Words, and Silence: this year the Teatro Povero addressed on stage these two contrasting values, or sets of behaviour. As always, approaching the subject in two different contexts: that of the peasant society, which everyone still remembered, and that of the modern world.
The first act was a series of scenes set in the 1920s. For peasants, in most contexts, the ability to use words was envied—it seemed to provide power, even a kind of liberation. The words of the Catholic liturgy were respected, though not always understood. The travelling artisan with his salesman’s patter was able to fascinate, and even to control, the less educated and less well informed peasants who were trapped on their farms. And it was shown how under the fascist régime any attempt to instruct the peasants—to give them words which would enable them to express themselves and analyse their condition—was seen by the ruling class as dangerous and something to be suppressed.

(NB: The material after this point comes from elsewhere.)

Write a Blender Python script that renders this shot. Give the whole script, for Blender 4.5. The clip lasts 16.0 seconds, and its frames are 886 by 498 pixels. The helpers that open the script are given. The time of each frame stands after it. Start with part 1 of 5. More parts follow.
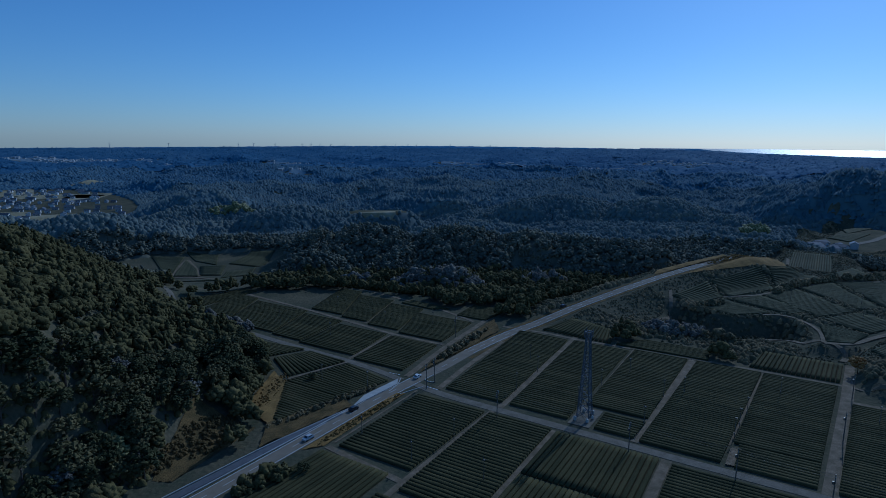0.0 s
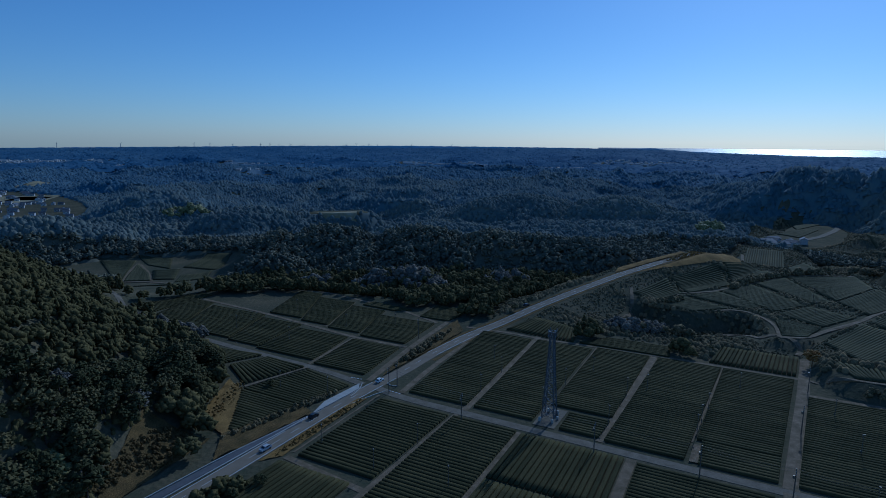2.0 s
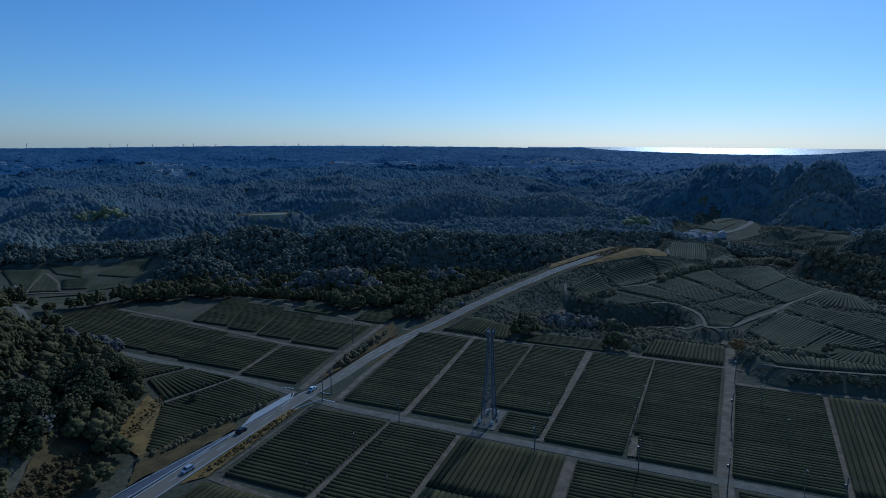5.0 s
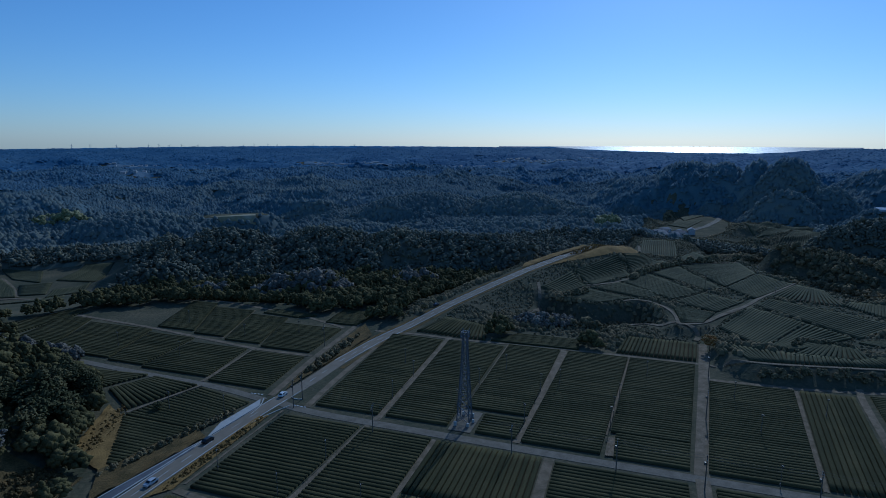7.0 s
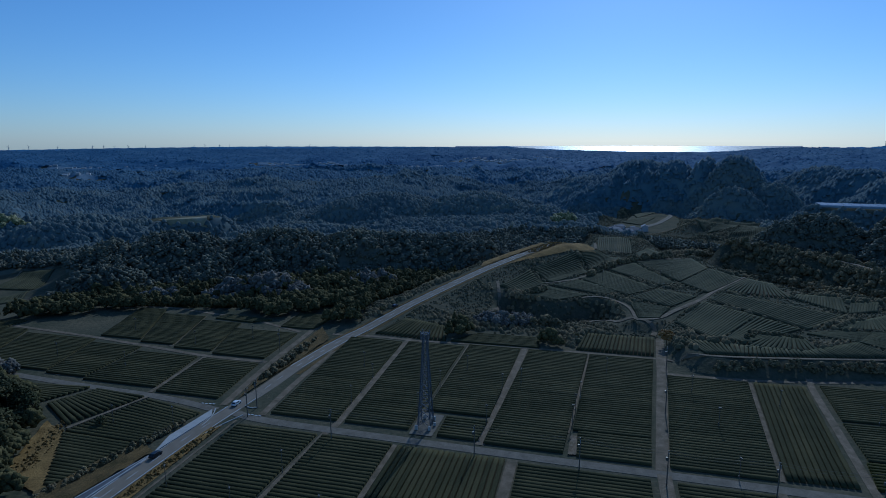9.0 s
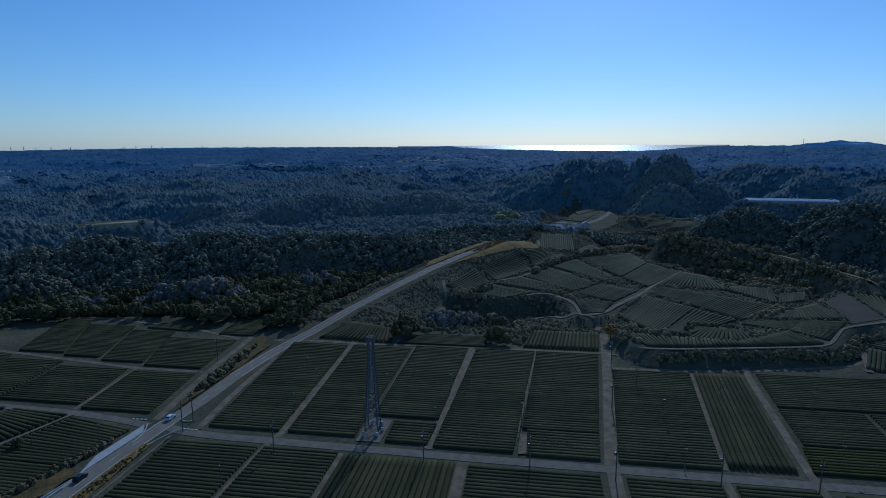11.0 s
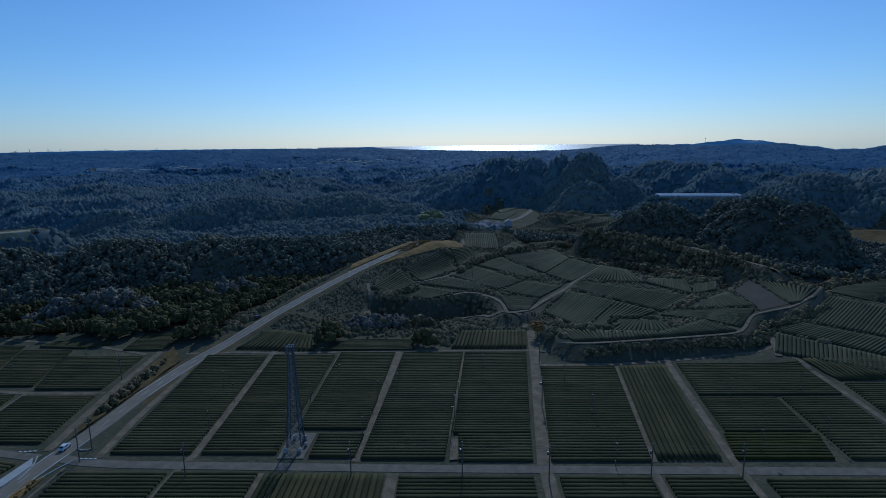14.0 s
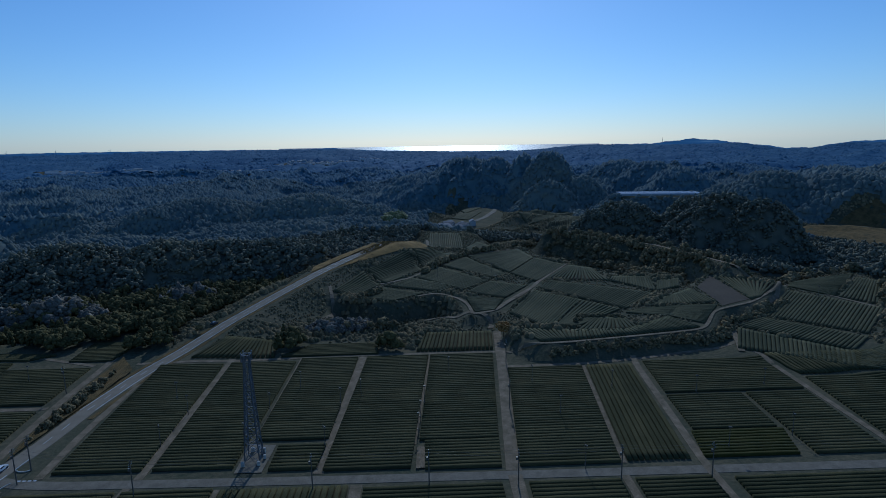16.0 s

In respect of the modern world, in Act II, things were viewed differently. Nowadays we are bombarded technologically by an incessant stream of words and information which, if we think about it, we don’t necessarily want. The village was shown as being hit by a strange disease, whereby people were first compelled to talk incessantly, and then in a second stage refused to talk at all. This dilemma was combined with another one: the increasing suspicion in Monticchiello that the village’s own tool of self-expression, its theatre, was leading to a situation whereby the people were regarded as a display for other people, even as a museum. Attempts by intrusive outsiders to ‘cure’ the disease left an impasse with no resolution.
The finale tried to break the impasse and reject the extremes: it returned us to a situation of normal conversation, neither too many words nor too few.